On headline multiples Adobe looks reasonable - low-teens P/E and mid-single-digit EV multiples for a business with very strong ROE. But those numbers mask three structural dynamics that can produce continued compression:

  • AI-driven feature substitution. New AI products are integrating advanced design and layout capabilities into lightweight, often cheaper tools. The market is worried those tools could erode the high-margin parts of Creative Cloud over time.
  • Customer stickiness stress. Subscription stickiness depends on continued unique value. If AI reduces the marginal utility of prosumer subscriptions, churn or pricing pressure could appear faster than expected.
  • Technical risks and positioning. Adobe’s 50-day EMA sits near $254.40; a failure to reclaim that area with conviction would be a classic technical signal that a valuation gap persists for longer.

Valuation framing

Adobe’s market cap of roughly $98 billion and free cash flow of $10.3 billion imply significant cash generation relative to price.

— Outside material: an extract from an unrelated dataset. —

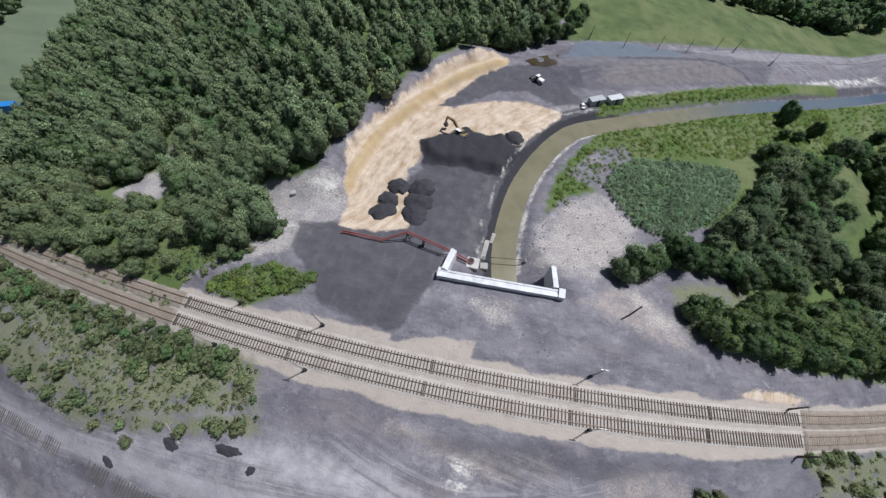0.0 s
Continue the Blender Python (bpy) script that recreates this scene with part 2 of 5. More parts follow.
    col = blend(nt, maths(nt, "MULTIPLY", mask("pale", 1.6, 1.8), patchy), col, pale)
    white = ramp(nt, n_fine, (0.3, (0.42, 0.41, 0.39)), (0.65, (0.68, 0.66, 0.62)))
    broken = grain(nt, stretched(nt, plan, 0.05, 0.22, 1, 18), 1.0, 9, 0.68)
    col = blend(nt, maths(nt, "MULTIPLY", maths(nt, "MULTIPLY", mask("white", 1.6, 2.6), step(nt, broken, 0.42, 0.50)), 0.9), col, white)
    # coal dust and fresh coal fines; the same darks also band the canal and channel
    dust = ramp(nt, n_mid, (0.3, (0.044, 0.044, 0.052)), (0.55, (0.064, 0.064, 0.074)), (0.75, (0.098, 0.097, 0.106)))
    dust = blend(nt, maths(nt, "MULTIPLY", step(nt, streak2, 0.54, 0.74), 0.22), dust, (0.175, 0.168, 0.170))
    col = blend(nt, maths(nt, "MULTIPLY", mask("dark", 0.6, 1.3), 0.80), col, dust)
    # east side darkened in the colour to even out its brightness
    col = blend(nt, maths(nt, "MULTIPLY", mask("east_dim", 5.0, 2.0), 0.24), col, (0.092, 0.096, 0.118))
    # darker tone over banks and slopes
    bank_slag = ramp(nt, n_mid, (0.3, (0.056, 0.055, 0.066)), (0.55, (0.078, 0.076, 0.090)), (0.75, (0.118, 0.114, 0.128)))
    col = blend(nt, maths(nt, "MULTIPLY", mask("bank", 0.9, 1.5), 0.56), col, bank_slag)
    strata = grain(nt, at("strata").outputs["Vector"], 1.4, 7, 0.62)
    sand = ramp(nt, maths(nt, "ADD", maths(nt, "MULTIPLY", strata, 0.45), maths(nt, "ADD", maths(nt, "MULTIPLY", n_fine, 0.25), maths(nt, "MULTIPLY", n_mid, 0.3))), (0.34, (0.26, 0.175, 0.105)), (0.43, (0.38, 0.285, 0.20)), (0.51, (0.475, 0.385, 0.295)), (0.64, (0.62, 0.545, 0.46)))
    sand = blend(nt, maths(nt, "MULTIPLY", step(nt, n_mid, 0.56, 0.7), 0.45), sand, (0.37, 0.26, 0.16))
    col = blend(nt, mask("sand", 0.5, 0.9), col, sand)
    col = blend(nt, maths(nt, "MULTIPLY", mask("foot", 0.8, 0.7), maths(nt, "MULTIPLY", mask("sand", 0.5, 0.9), 0.6)), col, (0.36, 0.255, 0.105))
    coal = ramp(nt, n_fine, (0.3, (0.024, 0.024, 0.029)), (0.7, (0.048, 0.048, 0.055)))
    col = blend(nt, mask("black", 0.4, 0.7), col, coal)
    ball = ramp(nt, n_grit, (0.25, (0.22, 0.19, 0.165)), (0.5, (0.375, 0.33, 0.29)), (0.75, (0.54, 0.49, 0.44)))
    ball = blend(nt, maths(nt, "MULTIPLY", step(nt, n_mid, 0.5, 0.7), 0.5), ball, (0.30, 0.26, 0.23))
    col = blend(nt, mask("ballast", 0.35, 0.55), col, ball)
    tan = ramp(nt, maths(nt, "ADD", maths(nt, "MULTIPLY", n_grit, 0.5), maths(nt, "MULTIPLY", n_mid, 0.5)), (0.3, (0.245, 0.20, 0.156)), (0.5, (0.355, 0.30, 0.243)), (0.7, (0.45, 0.395, 0.33)))
    spill = maths(nt, "ADD", at("bed").outputs["Fac"], maths(nt, "MULTIPLY", ragged, 0.9))
    col = blend(nt, maths(nt, "MULTIPLY", maths(nt, "MULTIPLY", step(nt, spill, -2.6, -0.6), step(nt, n_fine, 0.42, 0.56)), 0.7), col, (0.275, 0.235, 0.215))
    col = blend(nt, mask("bed", 0.4, 0.65), col, tan)
    # lined slopes of the channel
    lin = ramp(nt, n_mid, (0.3, (0.31, 0.283, 0.248)), (0.5, (0.40, 0.372, 0.335)), (0.7, (0.49, 0.465, 0.43)))
    lin = blend(nt, maths(nt, "MULTIPLY", step(nt, grain(nt, plan, 0.11, 5), 0.47, 0.62), 0.5), lin, (0.39, 0.335, 0.24))
    lin = blend(nt, maths(nt, "MULTIPLY", step(nt, n_fine, 0.57, 0.68), 0.5), lin, (0.56, 0.53, 0.49))
    lin = blend(nt, maths(nt, "MULTIPLY", step(nt, n_grit, 0.58, 0.70), 0.4), lin, (0.27, 0.24, 0.20))
    lin = blend(nt, maths(nt, "MULTIPLY", step(nt, grain(nt, stretched(nt, plan, 0.12, 0.5, 1, 75), 1.0, 6, 0.65), 0.57, 0.68), 0.4), lin, (0.33, 0.29, 0.24))
    col = blend(nt, mask("lining", 0.35, 0.55), col, lin)
    rip = ramp(nt, node(nt, "ShaderNodeTexVoronoi", {"Vector": plan, "Scale": 2.6}).outputs["Color"], (0.2, (0.29, 0.275, 0.265)), (0.8, (0.52, 0.50, 0.485)))
    col = blend(nt, mask("riprap", 0.3, 0.4), col, rip)
    col = blend(nt, maths(nt, "MULTIPLY", mask("algae", 0.4, 0.45), 0.85), col, (0.075, 0.068, 0.040))
    # grass and weeds
    rim = ramp(nt, n_fine, (0.32, (0.36, 0.335, 0.295)), (0.5, (0.58, 0.55, 0.50)), (0.68, (0.72, 0.70, 0.65)))
    col = blend(nt, maths(nt, "MULTIPLY", mask("rim", 0.45, 0.7), maths(nt, "MULTIPLY_ADD", step(nt, grain(nt, plan, 0.6, 5), 0.42, 0.58), 0.6, 0.25)), col, rim)
    dry = ramp(nt, n_fine, (0.3, (0.095, 0.112, 0.064)), (0.5, (0.155, 0.165, 0.105)), (0.72, (0.225, 0.215, 0.16)))
    col = blend(nt, maths(nt, "MULTIPLY", mask("scrub", 1.6, 1.8), step(nt, n_mid, 0.30, 0.50)), col, dry)
    gr = ramp(nt, n_fine, (0.3, (0.050, 0.078, 0.028)), (0.52, (0.088, 0.130, 0.042)), (0.75, (0.145, 0.185, 0.070)))
    gr = blend(nt, maths(nt, "MULTIPLY", step(nt, n_big, 0.45, 0.62), 0.6), gr, (0.150, 0.165, 0.080))
    gr = blend(nt, maths(nt, "MULTIPLY", step(nt, n_mid, 0.56, 0.68), 0.6), gr, (0.048, 0.074, 0.028))
    col = blend(nt, mask("grass", 0.8, 1.3), col, gr)
    mead = ramp(nt, grain(nt, plan, 0.12, 6), (0.3, (0.050, 0.078, 0.032)), (0.5, (0.082, 0.115, 0.044)), (0.7, (0.122, 0.148, 0.064)))
    mead = blend(nt, maths(nt, "MULTIPLY", step(nt, n_fine, 0.55, 0.7), 0.3), mead, (0.09, 0.13, 0.045))
    mead = blend(nt, maths(nt, "MULTIPLY", step(nt, n_big, 0.46, 0.62), 0.5), mead, (0.165, 0.175, 0.085))
    mead = blend(nt, maths(nt, "MULTIPLY", step(nt, n_mid, 0.56, 0.68), 0.3), mead, (0.050, 0.078, 0.030))
    col = blend(nt, mask("meadow", 1.2, 1.2), col, mead)
    crop = ramp(nt, grain(nt, stretched(nt, plan, 0.03, 0.12, 1, 60), 1.0, 7, 0.6), (0.3, (0.098, 0.128, 0.082)), (0.7, (0.140, 0.172, 0.112)))
    col = blend(nt, mask("crop", 1.5, 1.0), col, crop)
    wet = mask("wet", 1.0, 0.8)
    col = blend(nt, maths(nt, "MULTIPLY", wet, 0.9), col, (0.13, 0.155, 0.19))
    nt.links.new(maths(nt, "MULTIPLY_ADD", wet, -0.6, 0.92), bsdf.inputs["Roughness"])
    nt.links.new(col, bsdf.inputs["Base Color"])
    bsdf.inputs["Specular IOR Level"].default_value = 0.2
    h = maths(nt, "ADD", maths(nt, "MULTIPLY", n_fine, 0.4), maths(nt, "ADD", n_mid, maths(nt, "MULTIPLY", blot, 0.7)))
    nt.links.new(node(nt, "ShaderNodeBump", {"Strength": 0.7, "Distance": 0.35, "Height": h}).outputs[0], bsdf.inputs["Normal"])
    return m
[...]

On one hand, the numbers support a constructive view: price-to-free-cash-flow ~9.5x and P/E ~14x are not stretched for a high-quality SaaS/creative-software franchise. On the other hand, those same multiples assume the current revenue and margin trajectory are durable. If revenue growth stalls or margins compress because of AI competition and price pressure, those multiples can re-rate lower quickly - which is the premise behind this trade.

Catalysts that could drive the trade

  • Quarterly results that show decelerating Digital Media revenue or lower net retention rates compared with prior prints.
  • Negative commentary on AI competitive dynamics during earnings calls or at industry events - any signs that enterprise customers are delaying renewals or negotiating harder on pricing.
  • Technical breakdown: a confirmed rejection at the 50-day EMA (~$254) and a fall through recent support near $240 with increasing short volume would accelerate downside.
  • Slower-than-expected execution of announced partnerships and monetization initiatives tied to AI integrations; buyback activity that proves slower than authorization would also sap investor enthusiasm.

Trade plan - actionable

Direction: Short

Entry: 243.00

Stop: 255.00

Target: 225.00

Horizon: mid term (45 trading days) - I expect this trade to play out over the next 6 to 9 weeks while investors digest the buyback details, near-term earnings commentary and technical direction. That horizon allows time for a tightening of valuation multiples if investor confidence weakens, while keeping exposure limited compared with a longer-term fundamental short.

Rationale: Entering at $243 is close to the current price and lets you position before any technical breakdown. The stop at $255 sits above the 50-day EMA area and the short-term resistance zone; invalidation above this suggests momentum has shifted in favor of the bulls. The target at $225 is conservative relative to the 52-week low of $224.13 and captures a likely support zone if selling resumes and sentiment worsens.

Sizing and risk rules

This is a high-risk tactical short. Keep position size limited to an amount you can hold through increased volatility. Use the stop strictly - if shares trade back above $255 on strong volume, the short thesis has materially weakened and the trade should be closed.

Counters and what would change my mind

  • Counterargument: Management could execute the $25 billion buyback aggressively and pair it with convincing AI product momentum and accelerating enterprise demand. That combination would likely restore multiple expansion and push the stock higher. Recent partnership announcements with large customers could be a sign of that playbook.
  • What would change my mind: Evidence of durable revenue acceleration - specifically a rebound in Digital Media revenue growth or a materially improved net revenue retention rate - coupled with an accelerated and visible buyback pace that meaningfully reduces share count would flip this trade to a neutral or long stance.

Risks - balanced and specific (at least 4)

  • Buyback execution risk: A $25 billion repurchase program is material - if management aggressively buys back shares this could lift the market multiple and trigger a short squeeze.
  • Product execution risk: Adobe’s AI investments or partnerships could materially improve product competitiveness, preserving pricing power and subscription economics.
  • Macro risk: A broad market rally or rotation back into large-cap technology (Magnificent Seven leadership) could lift Adobe regardless of company-specific concerns.
  • Timing risk: The market may take longer to re-price structural concerns, producing a drawdown for the short if shares drift sideways or rally on temporary news.
  • Short squeeze risk: Short interest and short volume have been elevated recently; if sentiment flips, sharp squeezes can produce outsized losses in a short position.

Conclusion - clear stance

Adobe looks cheap on headline multiples, but that cheapness is at least partially explained by real structural risk from AI-driven workflow disruption. Management’s buyback and strong cash flow temper that risk, but they do not eliminate it. For traders with a tolerance for elevated risk, a disciplined mid-term short at $243 with a stop at $255 and a target at $225 offers an asymmetric opportunity where the technical picture, sentiment and fundamental uncertainty can conspire to deliver downside in the next 45 trading days. I will reverse my view if Adobe demonstrates sustained top-line acceleration, improved retention metrics, and aggressive, visible buyback execution that meaningfully reduces the share base.

Trade idea: Short ADBE at $243.00, stop $255.00, target $225.00 - mid term (45 trading days) - high risk.

Risks

  • Aggressive execution of the $25B buyback could lift the stock and trigger a short squeeze.
  • Adobe’s AI product roadmap or partnerships could rejuvenate growth and defend pricing power.
  • Macro or sector-wide rallies could lift Adobe regardless of company-specific headwinds.
  • Timing risk - structural re-pricing could take longer than the trade horizon, increasing drawdown risk.